Friday, May 11, 2007

RUDY - ??

Forced by political pressures to declare his position one way or the other, Giuliani affirmed to a crowd at Houston Baptist University that he is pro-choice although he believes abortion is "morally wrong." I am confused by this for a number of reasons.

1. It may not have been necessary. Saying "I will appoint strict constructionist judges, which is how these issues should be decided" which is code to pro-values conservatives, may have been sufficient. But he is kind of stuck because he has funded abortion out of his own budget and (if you can believe some recent reporting) out of his own pocket, or his wife's.

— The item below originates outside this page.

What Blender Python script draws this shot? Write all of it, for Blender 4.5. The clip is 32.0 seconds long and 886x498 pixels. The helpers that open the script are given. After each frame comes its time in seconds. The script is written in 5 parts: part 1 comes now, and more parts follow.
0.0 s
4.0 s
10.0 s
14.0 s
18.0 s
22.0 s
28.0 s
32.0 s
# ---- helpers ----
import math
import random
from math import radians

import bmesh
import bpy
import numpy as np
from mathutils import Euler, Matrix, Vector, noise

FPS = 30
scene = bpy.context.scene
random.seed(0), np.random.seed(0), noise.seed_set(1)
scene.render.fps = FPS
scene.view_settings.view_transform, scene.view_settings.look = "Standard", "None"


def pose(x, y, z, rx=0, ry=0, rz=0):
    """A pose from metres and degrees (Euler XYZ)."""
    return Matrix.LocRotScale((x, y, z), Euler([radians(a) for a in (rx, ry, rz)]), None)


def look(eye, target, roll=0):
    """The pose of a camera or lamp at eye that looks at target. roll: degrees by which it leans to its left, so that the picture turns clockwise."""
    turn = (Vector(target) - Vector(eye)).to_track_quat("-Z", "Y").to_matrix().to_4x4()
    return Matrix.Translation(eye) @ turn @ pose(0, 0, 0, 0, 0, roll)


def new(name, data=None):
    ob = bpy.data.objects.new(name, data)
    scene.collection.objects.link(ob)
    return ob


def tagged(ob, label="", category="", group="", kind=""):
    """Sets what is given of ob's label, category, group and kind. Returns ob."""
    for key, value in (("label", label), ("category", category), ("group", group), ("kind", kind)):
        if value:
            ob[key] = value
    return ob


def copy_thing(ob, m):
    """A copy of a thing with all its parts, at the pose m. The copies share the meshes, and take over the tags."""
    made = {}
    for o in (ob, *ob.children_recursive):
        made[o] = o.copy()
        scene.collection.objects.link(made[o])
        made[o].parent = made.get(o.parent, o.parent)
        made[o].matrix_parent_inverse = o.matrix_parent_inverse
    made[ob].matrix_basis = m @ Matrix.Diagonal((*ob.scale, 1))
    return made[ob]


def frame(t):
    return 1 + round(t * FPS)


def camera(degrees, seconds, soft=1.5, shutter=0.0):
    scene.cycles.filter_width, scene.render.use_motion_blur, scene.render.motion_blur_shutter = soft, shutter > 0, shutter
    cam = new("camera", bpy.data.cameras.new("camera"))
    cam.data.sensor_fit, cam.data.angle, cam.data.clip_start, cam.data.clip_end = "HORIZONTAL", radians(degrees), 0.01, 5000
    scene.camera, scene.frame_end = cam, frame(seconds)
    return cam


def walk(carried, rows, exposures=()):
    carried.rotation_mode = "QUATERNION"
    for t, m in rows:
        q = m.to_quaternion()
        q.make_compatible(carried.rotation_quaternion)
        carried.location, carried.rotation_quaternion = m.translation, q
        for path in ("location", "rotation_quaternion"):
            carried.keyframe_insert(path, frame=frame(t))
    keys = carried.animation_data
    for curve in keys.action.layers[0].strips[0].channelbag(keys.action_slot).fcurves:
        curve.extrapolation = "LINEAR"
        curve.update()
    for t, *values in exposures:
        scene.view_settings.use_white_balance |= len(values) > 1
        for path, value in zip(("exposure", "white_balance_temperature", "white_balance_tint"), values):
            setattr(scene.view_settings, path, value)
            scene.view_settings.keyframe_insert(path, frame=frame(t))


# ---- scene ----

He does have to answer for that.

2. It seems politically stupid. His pro-choice, pro-Scalia position seems logically inconsistent (it's not, but it seems that way) and loses both pro-life and pro-choice voters. Moreover, most observers believe he cannot get the nomination without the support of "the base" which is decidedly pro-life in the Reagan tradition.

3. He cedes the values vote to Romney or whichever late entrant (Gingrich? Romney?) is able to pick it up.

4. It threatens to make him a single-issue candidate on an issue that is a loser nationally. See also Bush's 28 percent approval rating. His "I'll take it to Abu" rallying cry is not resonating right now with a strong majority of voters.

5. He repeatedly fails to raise the larger issues, that we are a nation of laws, a federation where decisions should be delegated to the states wherever appropriate, that we have a duty to preserve the separation of powers, and that representative government should be representative not dictatorial. Or it may just be that you don't get a chance to explain what you think in our sound bite culture.

6. The political miscalculation calls his judgment into question, and sound judgment is a key quality that voters look for in a presidential candidate.

Good day for Mitt Romney but frankly I am becoming resigned to the fact that Hillary is our next president. Someone please make it not so.

2 comments:

Sir said...

Why don't we nominate an actual conservative/libertarian like Fred Thompson. Even Mitt Romney is preferable. Republicians will screw up and nominate some middle of the road goofball. At least if we go down, lets go down swinging! Can somebody say Pat Bucannan?
-Sirsaunders

Tom said...

Rudy has had the last 6 years to devise a strategy to deal with the abortion issue and it's like he barely anticipated the questions anyone would have predicted. Strange.